-- Start of SUPPLIED MATERIAL --
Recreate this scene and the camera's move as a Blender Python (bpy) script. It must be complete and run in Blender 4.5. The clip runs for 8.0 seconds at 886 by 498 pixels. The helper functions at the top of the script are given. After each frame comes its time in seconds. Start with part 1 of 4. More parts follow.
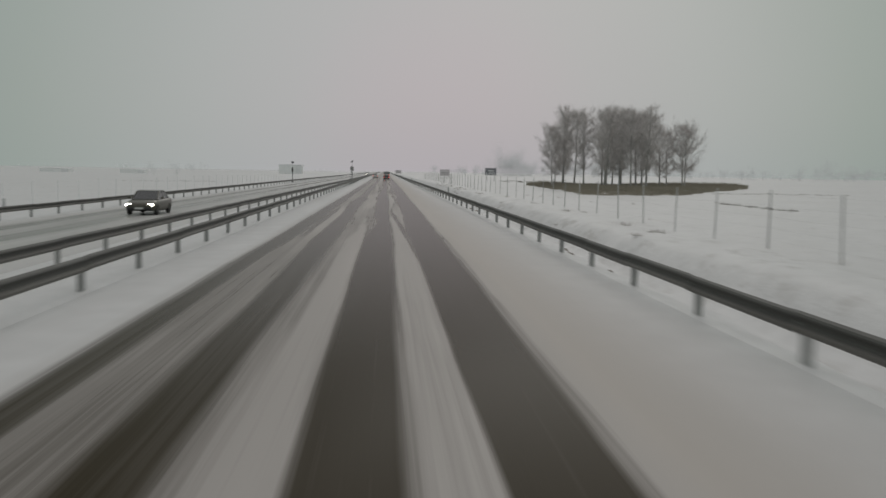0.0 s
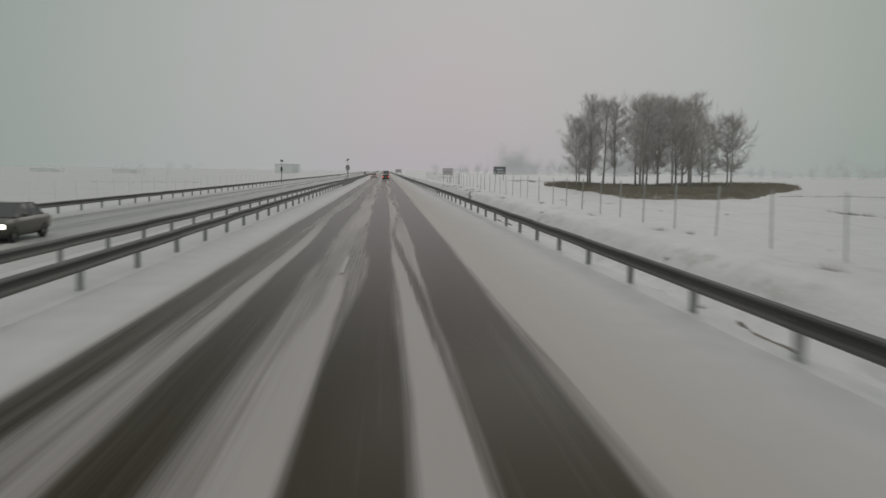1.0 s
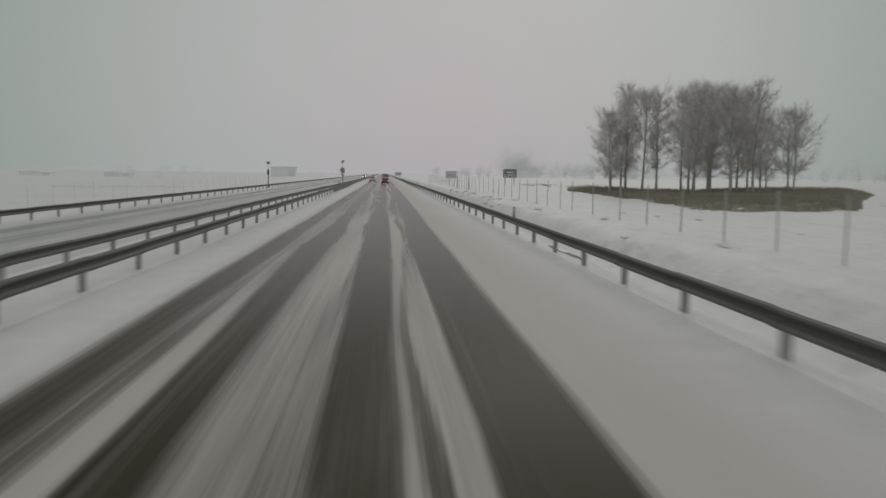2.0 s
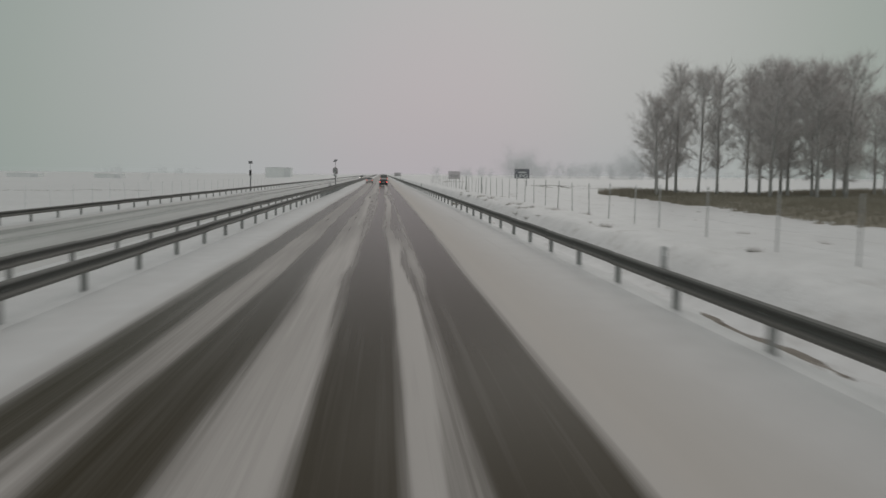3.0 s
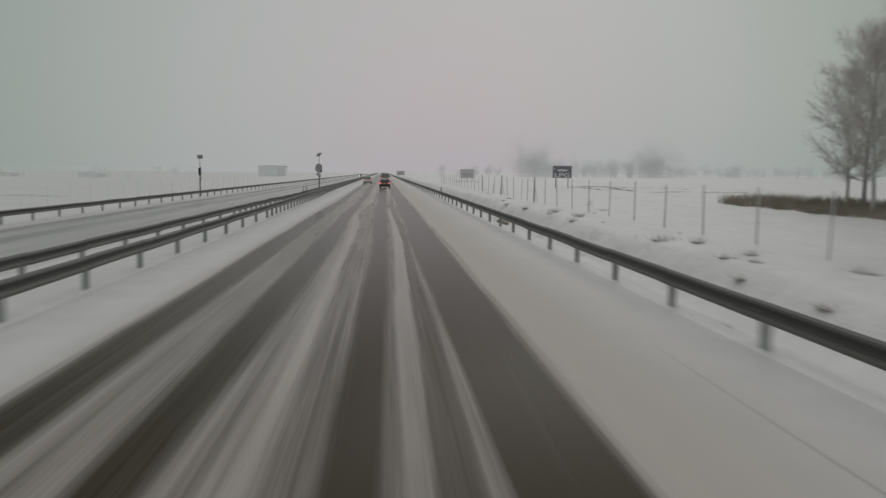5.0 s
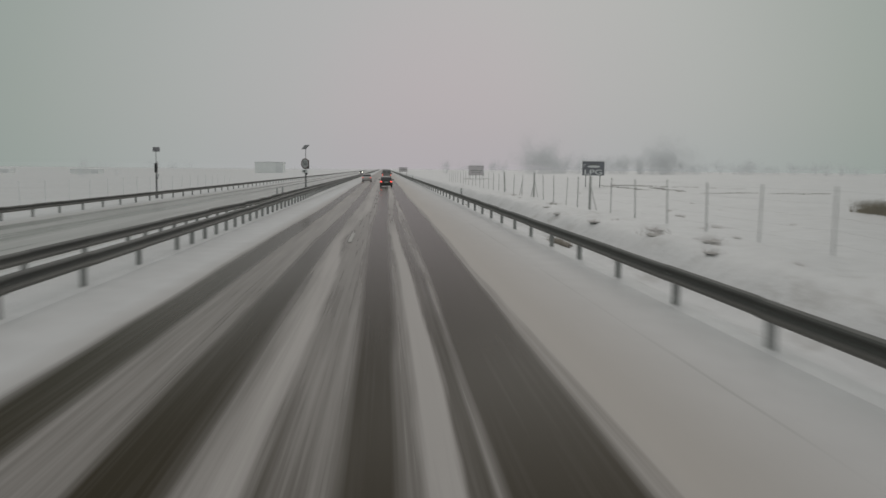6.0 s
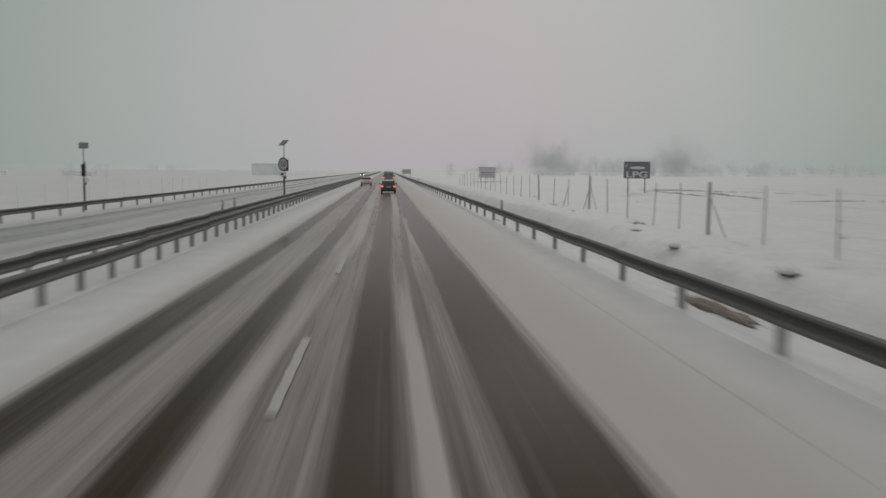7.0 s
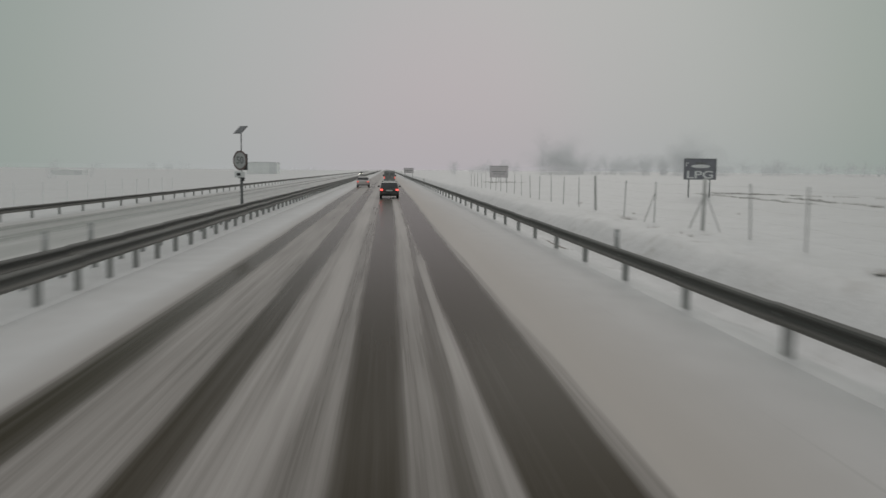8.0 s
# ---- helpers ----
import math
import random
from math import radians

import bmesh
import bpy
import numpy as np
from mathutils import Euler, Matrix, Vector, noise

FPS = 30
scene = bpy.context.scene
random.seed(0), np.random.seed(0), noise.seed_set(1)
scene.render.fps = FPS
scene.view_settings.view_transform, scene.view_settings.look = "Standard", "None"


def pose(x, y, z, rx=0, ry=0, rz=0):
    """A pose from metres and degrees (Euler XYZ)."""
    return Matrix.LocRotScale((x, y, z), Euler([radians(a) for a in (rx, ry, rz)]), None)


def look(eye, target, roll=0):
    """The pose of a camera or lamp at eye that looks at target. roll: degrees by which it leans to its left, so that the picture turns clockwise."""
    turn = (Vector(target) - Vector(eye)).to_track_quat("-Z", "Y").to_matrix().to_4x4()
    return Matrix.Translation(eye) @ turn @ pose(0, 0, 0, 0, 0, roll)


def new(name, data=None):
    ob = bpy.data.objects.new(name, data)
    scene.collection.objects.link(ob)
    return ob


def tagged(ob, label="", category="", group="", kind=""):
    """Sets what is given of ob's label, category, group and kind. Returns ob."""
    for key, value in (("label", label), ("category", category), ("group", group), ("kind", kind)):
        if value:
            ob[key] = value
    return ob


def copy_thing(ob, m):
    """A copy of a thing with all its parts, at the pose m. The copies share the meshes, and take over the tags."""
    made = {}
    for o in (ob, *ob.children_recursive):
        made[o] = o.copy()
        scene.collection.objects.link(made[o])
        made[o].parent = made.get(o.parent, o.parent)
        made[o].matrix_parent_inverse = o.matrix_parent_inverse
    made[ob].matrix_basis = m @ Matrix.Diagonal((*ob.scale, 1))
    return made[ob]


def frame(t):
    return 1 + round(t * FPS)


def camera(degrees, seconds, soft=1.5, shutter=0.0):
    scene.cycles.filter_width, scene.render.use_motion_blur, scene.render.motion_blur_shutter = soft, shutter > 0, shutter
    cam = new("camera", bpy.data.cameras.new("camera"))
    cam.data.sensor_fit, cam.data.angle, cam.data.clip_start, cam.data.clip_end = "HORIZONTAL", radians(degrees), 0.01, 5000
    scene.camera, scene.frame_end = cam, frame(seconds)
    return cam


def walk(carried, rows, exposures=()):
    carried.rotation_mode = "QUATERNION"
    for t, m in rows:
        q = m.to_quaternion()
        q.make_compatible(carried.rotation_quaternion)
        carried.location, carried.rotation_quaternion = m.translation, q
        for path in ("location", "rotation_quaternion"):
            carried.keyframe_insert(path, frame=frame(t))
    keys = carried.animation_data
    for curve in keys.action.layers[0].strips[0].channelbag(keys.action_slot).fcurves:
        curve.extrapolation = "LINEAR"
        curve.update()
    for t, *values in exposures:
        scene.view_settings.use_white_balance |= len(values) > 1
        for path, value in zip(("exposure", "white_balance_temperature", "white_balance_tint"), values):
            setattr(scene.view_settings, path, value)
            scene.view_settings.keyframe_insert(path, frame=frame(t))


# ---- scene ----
# ---------------------------------------------------------------- camera
LENS = 55.0
PATH = [
    (0.0, pose(-0.153, 4.845, 2.524, 84.816, 0, -3.991) @ pose(0, 0, 0, 0, 0, 1.026)),
    (0.5, pose(-0.126, 14.826, 2.524, 84.865, 0, -4.020) @ pose(0, 0, 0, 0, 0, 0.998)),
    (1.0, pose(-0.102, 24.732, 2.524, 84.744, 0, -4.011) @ pose(0, 0, 0, 0, 0, 0.844)),
    (1.5, pose(-0.079, 34.593, 2.524, 84.886, 0, -4.031) @ pose(0, 0, 0, 0, 0, 0.824)),
    (3.0, pose(-0.022, 64.142, 2.524, 84.966, 0, -4.139) @ pose(0, 0, 0, 0, 0, 0.628)),
    (3.5, pose(-0.006, 74.038, 2.524, 84.987, 0, -4.154) @ pose(0, 0, 0, 0, 0, 0.508)),
    (4.0, pose(0.008, 83.975, 2.524, 84.878, 0, -4.104) @ pose(0, 0, 0, 0, 0, 0.483)),
    (4.5, pose(0.020, 93.958, 2.524, 84.902, 0, -4.086) @ pose(0, 0, 0, 0, 0, 0.510)),
    (6.0, pose(0.045, 124.163, 2.524, 84.619, 0, -3.972) @ pose(0, 0, 0, 0, 0, 0.568)),
    (6.5, pose(0.051, 134.290, 2.524, 84.541, 0, -3.902) @ pose(0, 0, 0, 0, 0, 0.525)),
    (7.0, pose(0.054, 144.421, 2.524, 84.740, 0, -3.841) @ pose(0, 0, 0, 0, 0, 0.488)),
    (7.5, pose(0.055, 154.537, 2.524, 84.650, 0, -3.811) @ pose(0, 0, 0, 0, 0, 0.477)),
    (8.0, pose(0.055, 164.611, 2.524, 84.664, 0, -3.816) @ pose(0, 0, 0, 0, 0, 0.541)),
]
cam = camera(LENS, 8.0, soft=1.55, shutter=0.6)
walk(cam, PATH, exposures=[(0.0, 0.0), (8.0, 0.0)])

# ---------------------------------------------------------------- world, sun
SUN_UP, SUN_TURN = 32.0, 12.0      # veiled sun ahead, a little to the right
world = bpy.data.worlds.new("overcast_sky")
scene.world = world
world.use_nodes = True
wt = world.node_tree
wt.nodes.clear()


def wnode(kind, **inputs):
    n = wt.nodes.new(kind)
    for k, v in inputs.items():
        n.inputs[k].default_value = v
    return n


w_out = wnode("ShaderNodeOutputWorld")
w_bg = wnode("ShaderNodeBackground", Strength=1.0)
w_sky = wnode("ShaderNodeTexSky")
w_sky.sky_type = "NISHITA"
w_sky.sun_disc = False
w_sky.sun_elevation = radians(SUN_UP)
w_sky.sun_rotation = radians(SUN_TURN)
w_sky.dust_density = 6.0
w_gain = wnode("ShaderNodeVectorMath")
w_gain.operation = "SCALE"
w_gain.inputs["Scale"].default_value = 0.05
w_co = wnode("ShaderNodeTexCoord")
w_dot = wnode("ShaderNodeVectorMath")
w_dot.operation = "DOT_PRODUCT"
AHEAD = (math.sin(radians(4)), math.cos(radians(4)), 0.04)
w_dot.inputs[1].default_value = AHEAD
w_ramp = wnode("ShaderNodeValToRGB")
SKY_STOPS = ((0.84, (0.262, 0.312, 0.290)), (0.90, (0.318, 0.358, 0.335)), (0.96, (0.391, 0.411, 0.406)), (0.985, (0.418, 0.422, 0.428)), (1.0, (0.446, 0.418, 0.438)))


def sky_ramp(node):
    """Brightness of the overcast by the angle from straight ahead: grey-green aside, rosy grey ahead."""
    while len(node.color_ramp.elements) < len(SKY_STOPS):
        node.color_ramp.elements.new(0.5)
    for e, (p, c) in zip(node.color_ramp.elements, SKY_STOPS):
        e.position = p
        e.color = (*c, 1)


sky_ramp(w_ramp)
w_noise = wnode("ShaderNodeTexNoise", Scale=2.2, Detail=4.0, Roughness=0.5)
w_mot = wnode("ShaderNodeMapRange")
w_mot.inputs["To Min"].default_value = 0.965
w_mot.inputs["To Max"].default_value = 1.035
w_mul = wnode("ShaderNodeVectorMath")
w_mul.operation = "SCALE"
w_mix = wnode("ShaderNodeMix")
w_mix.data_type = "RGBA"
w_mix.inputs[0].default_value = 0.96
wt.links.new(w_co.outputs["Generated"], w_dot.inputs[0])
wt.links.new(w_dot.outputs["Value"], w_ramp.inputs[0])
wt.links.new(w_co.outputs["Generated"], w_noise.inputs["Vector"])
wt.links.new(w_noise.outputs[0], w_mot.inputs["Value"])
w_sep = wnode("ShaderNodeSeparateXYZ")
w_up = wnode("ShaderNodeMapRange")
w_up.interpolation_type = "SMOOTHSTEP"
w_up.inputs["From Min"].default_value = 0.18
w_up.inputs["From Max"].default_value = 0.95
w_up.inputs["To Min"].default_value = 0.0
w_up.inputs["To Max"].default_value = 1.0
w_zen = wnode("ShaderNodeMix")
w_zen.data_type = "RGBA"
w_zen.inputs[7].default_value = (0.655, 0.645, 0.645, 1)
wt.links.new(w_co.outputs["Generated"], w_sep.inputs[0])
wt.links.new(w_sep.outputs[2], w_up.inputs["Value"])
wt.links.new(w_up.outputs[0], w_zen.inputs[0])
wt.links.new(w_ramp.outputs[0], w_zen.inputs[6])
wt.links.new(w_zen.outputs[2], w_mul.inputs[0])
wt.links.new(w_mot.outputs[0], w_mul.inputs["Scale"])
wt.links.new(w_sky.outputs[0], w_gain.inputs[0])
wt.links.new(w_gain.outputs[0], w_mix.inputs[6])
wt.links.new(w_mul.outputs[0], w_mix.inputs[7])
wt.links.new(w_mix.outputs[2], w_bg.inputs[0])
wt.links.new(w_bg.outputs[0], w_out.inputs[0])

sun_data = bpy.data.lights.new("sun", "SUN")
sun_data.energy = 0.35
sun_data.angle = radians(40)
sun_data.color = (1.0, 0.97, 0.93)
sun = new("sun", sun_data)
sun.matrix_world = look((math.sin(radians(SUN_TURN)) * 60, math.cos(radians(SUN_TURN)) * 60, math.tan(radians(SUN_UP)) * 60), (0, 0, 0))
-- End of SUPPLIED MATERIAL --
> AIM: Return, unchanged, the run of lines above that opens with the line containing "# ---- helpers" and closes with the line containing "made[o].parent = made.get(o.parent, o.parent)". Include both.

> FULL SOLUTION:
# ---- helpers ----
import math
import random
from math import radians

import bmesh
import bpy
import numpy as np
from mathutils import Euler, Matrix, Vector, noise

FPS = 30
scene = bpy.context.scene
random.seed(0), np.random.seed(0), noise.seed_set(1)
scene.render.fps = FPS
scene.view_settings.view_transform, scene.view_settings.look = "Standard", "None"


def pose(x, y, z, rx=0, ry=0, rz=0):
    """A pose from metres and degrees (Euler XYZ)."""
    return Matrix.LocRotScale((x, y, z), Euler([radians(a) for a in (rx, ry, rz)]), None)


def look(eye, target, roll=0):
    """The pose of a camera or lamp at eye that looks at target. roll: degrees by which it leans to its left, so that the picture turns clockwise."""
    turn = (Vector(target) - Vector(eye)).to_track_quat("-Z", "Y").to_matrix().to_4x4()
    return Matrix.Translation(eye) @ turn @ pose(0, 0, 0, 0, 0, roll)


def new(name, data=None):
    ob = bpy.data.objects.new(name, data)
    scene.collection.objects.link(ob)
    return ob


def tagged(ob, label="", category="", group="", kind=""):
    """Sets what is given of ob's label, category, group and kind. Returns ob."""
    for key, value in (("label", label), ("category", category), ("group", group), ("kind", kind)):
        if value:
            ob[key] = value
    return ob


def copy_thing(ob, m):
    """A copy of a thing with all its parts, at the pose m. The copies share the meshes, and take over the tags."""
    made = {}
    for o in (ob, *ob.children_recursive):
        made[o] = o.copy()
        scene.collection.objects.link(made[o])
        made[o].parent = made.get(o.parent, o.parent)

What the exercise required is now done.